A landscaping company usually needs to hire employees at all levels for low wages work them 12 hour a day to be competitive due to other companies doing the same. Fiverr adds the same economic principles to skilled work, such as software developers (such as those who can “build mobile app” which is the suggested search phrase in this screenshot). Software developers with or without tens of thousands of dollars in college debt must make a living in the United States, but are forced to compete with people living in dangerous conditions oversees or living in crowded apartments which is illegal in the United States. In many countries, the safety of quality of housing does not have the enforcement or legal recourse that the U.S. does.

So I tried searching for “building mobile app” as suggested:

This is a good sampling of a “build mobile app” or “mobile app” search on Fiver, and is representative of the longer multi-category app development gig exploration I did recently. Though you have to click to see what you actually get for each price tier from that person, you can see that you could generally not make a living wage or a safe future living for yourself and your family in the United States unless payers consistently avoided the tempting low-priced offers.

After seeing this horror, I decided I’d be better off making my own games rather than making them for other people. It is clear that the people making such wages promote and sustain an international system of danger-level poverty. I define a bearable life as either living in the wild, or if in a house or apartment, with raised beds and bathroom(s) with soap, both of which must be reliable and maintained enough to prevent mold, disease, and parasitic insects. In most regions, that necessarily includes reliable year-round temperature control of some kind, including both air conditioning and heating in temperate regions.

Also, people must make enough money to save enough for when they have age-related conditions, are unable to care for themselves for any other reasons, or have medical issues. Otherwise they must have a culture or family that will care for them in those cases. Even then, the family and country must make enough money to do so, so the problem isn’t gone. You’ve just made it someone else’s problem and assumed you’ve fixed it.

In “The Age of Turbulence,” Alan Greenspan (former chairman of the Federal Reserve) suggests that outsourcing is good because it makes businesses more money. Robert Herjavec on Shark Tank feels the same way (or considering the wording, feels for workers in the U.S. but behaves the opposite to “take care” of the “business” as in the last sentence in the conversation). On the contrary, the people paying those people basically promote slavery, since it is probably only enough money to eat a minimal amount of food and live in dangerous conditions. These jobs are not careers. They only string people along and promote an unbearable life, like when you feed stray cats. If we ceased to promote these lifestyles with naive giving, no one (not to mention cat) would be there to begin with. They would either be self-sustaining, not have and place offspring in the same predicament, or they would be cared for some better way.

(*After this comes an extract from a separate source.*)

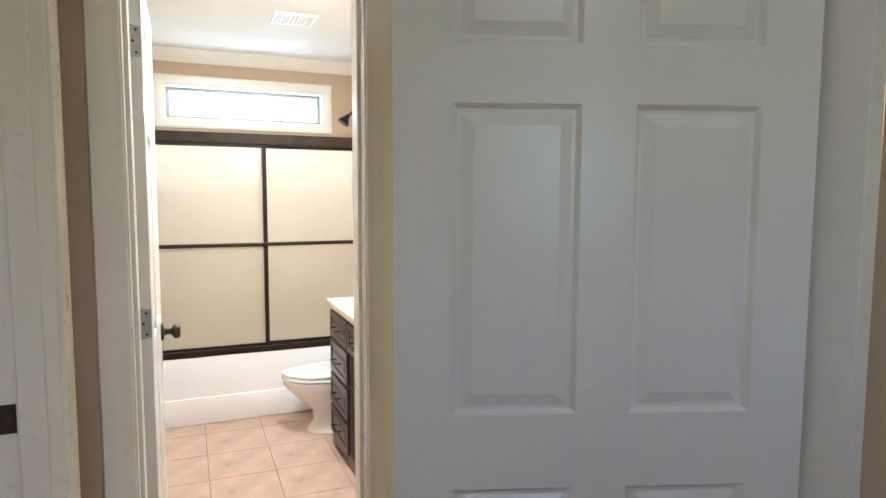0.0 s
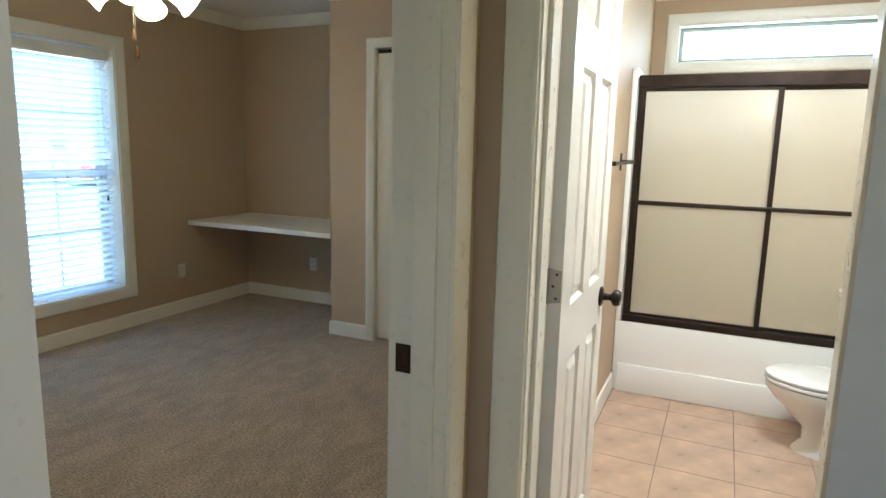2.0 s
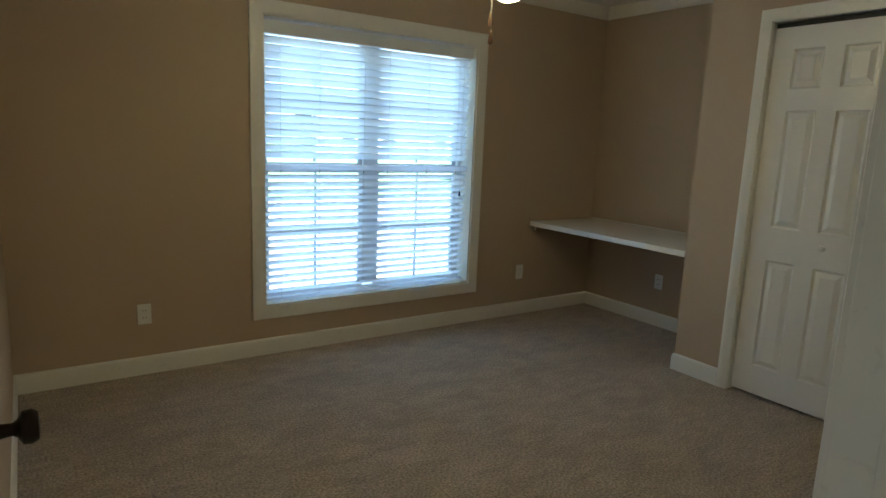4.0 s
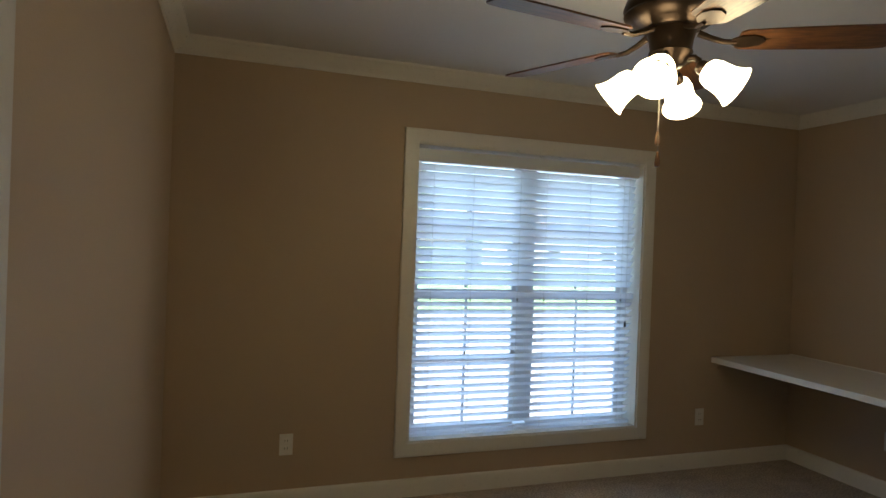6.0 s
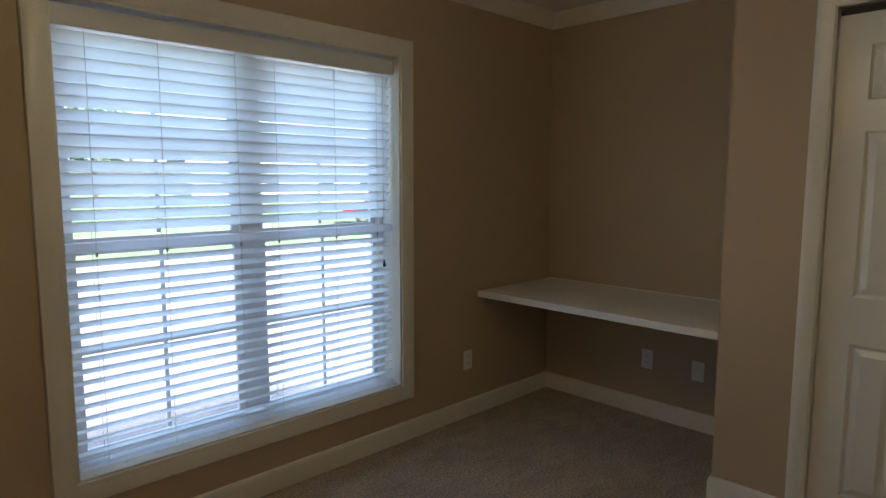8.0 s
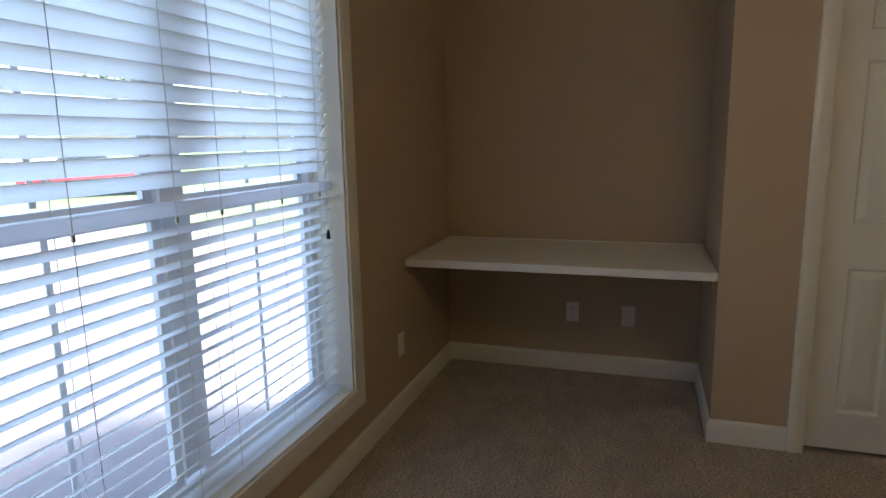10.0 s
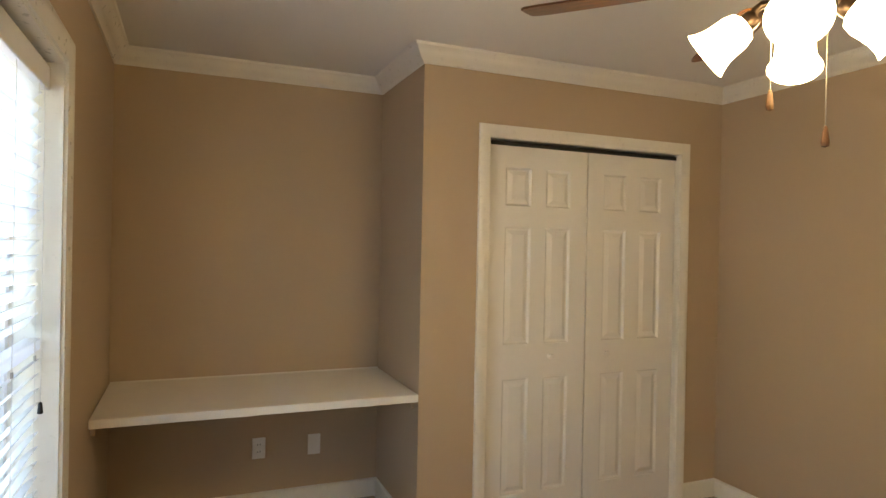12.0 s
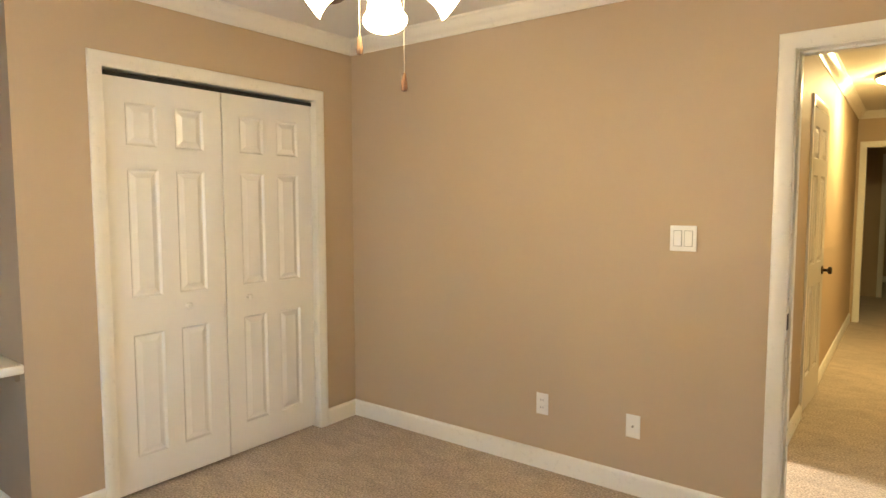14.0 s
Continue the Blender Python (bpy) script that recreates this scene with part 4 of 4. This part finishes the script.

To make the world better, don’t play or buy such apps, and if you are starting or running a company, don’t hire people for slave wages on Fiverr or other places. Even playing these games or using these apps provides such companies with your personal information and ad time, both of which they sell. Ads and relevant privacy-respecting metrics and clone games aren’t always bad, but you would be giving the money to the wrong people in these cases. Instead, use ethical apps and support your local businesses and employees.